During the two weeks we were in Turkey, God definitely taught me a lot about prayer. One day sticks out in particular when I think about Turkey and would like to share it with you. One morning in Istanbul our squad felt it would be beneficial to start the day off in prayer. My team ended up going to the Blue Mosque, one of the most visited mosques in Istanbul. We had hoped to go into the mosque and pray inside but it was closed for visitors at the time we went. We ended up just sitting outside in the courtyard and praying right there. I have never before felt so compelled to pray before- I wanted to pray for the Muslim people, for the country, for the people visiting the mosque that day. I just didn’t want to stop praying. After breaking for lunch we went back out to the mosque and this time we were able to go inside! I can’t describe the feeling I had when we walked inside. Much like earlier that day I couldn’t stop praying. After praying for awhile we left the mosque and headed to the University.

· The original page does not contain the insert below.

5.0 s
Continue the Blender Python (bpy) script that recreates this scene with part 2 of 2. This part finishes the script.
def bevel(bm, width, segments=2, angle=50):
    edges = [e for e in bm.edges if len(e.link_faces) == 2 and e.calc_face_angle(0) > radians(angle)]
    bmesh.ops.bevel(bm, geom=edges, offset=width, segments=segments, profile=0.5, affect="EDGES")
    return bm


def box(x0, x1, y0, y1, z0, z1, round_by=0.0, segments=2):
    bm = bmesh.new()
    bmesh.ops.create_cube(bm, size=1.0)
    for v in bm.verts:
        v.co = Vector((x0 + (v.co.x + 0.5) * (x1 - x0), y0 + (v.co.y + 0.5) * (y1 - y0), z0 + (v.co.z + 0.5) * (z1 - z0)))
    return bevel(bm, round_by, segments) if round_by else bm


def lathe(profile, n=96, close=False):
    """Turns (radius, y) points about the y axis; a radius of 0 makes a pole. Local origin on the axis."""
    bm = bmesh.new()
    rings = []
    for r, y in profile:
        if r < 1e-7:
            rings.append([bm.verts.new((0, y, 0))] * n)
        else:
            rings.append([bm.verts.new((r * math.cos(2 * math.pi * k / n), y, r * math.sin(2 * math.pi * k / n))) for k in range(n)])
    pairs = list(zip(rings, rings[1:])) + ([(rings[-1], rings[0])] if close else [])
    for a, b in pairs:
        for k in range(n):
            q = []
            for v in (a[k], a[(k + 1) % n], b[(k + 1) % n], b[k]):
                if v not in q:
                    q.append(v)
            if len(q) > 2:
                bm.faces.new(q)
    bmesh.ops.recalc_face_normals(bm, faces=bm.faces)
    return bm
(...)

This was the other part of ministry that we did while in Istanbul- visited the local university campus and just talked to the different students we met. Apparently you need a student ID in order to enter the campus but this first day we went there we just walked right in through security with no problems. When we got back from the university the first day I remember being frustrated. This was because each person that I had gone to the university had ended up having an amazing conversation with someone, except for me. I had spent the afternoon at the university praying on the campus as others engaged in conversations. I was annoyed- I wanted to have a conversation with someone! I wanted to tell a Muslim university student about Jesus and why I believe in Him! But, God kept telling me to sit back and pray. Later that night I realized that God was calling me to pray all day because He was trying to teach me the importance of prayer. I realized that I didn’t really view prayer to be that important. In my mind it meant more and was doing more for God if you were out there having conversations, holding a child, doing construction- doing these more tangible things. But, that is so far from the truth! Prayer is so important and vital to any ministry, to your relationship with God! And I didn’t even know that was my attitude about prayer until that day. I also see that pride was also involved in my attitude that day. I wanted to be the one with a cool story to share, I wanted to be the one who was bold, I wanted to be the one in the center of things. I was afraid people would judge me because I “only prayed.” Isn’t that crazy?? I know that God is teaching me even more about prayer and I love it. I used to not be a big fan of praying. I didn’t think I was good at it, I didn’t think my words had any power, and I didn’t think it really mattered all that much. But, God has just turned all of those thoughts upside down. I am finding myself praying more and enjoying it more. And I have been finding myself praying for others.  I hate to admit this but I used to be so focused on myself that all I did was pray for myself.  It rarely crossed my mind to pray anyone else.  But, now I see God growing me in that area.  I am excited to see where this new found prayer life takes me!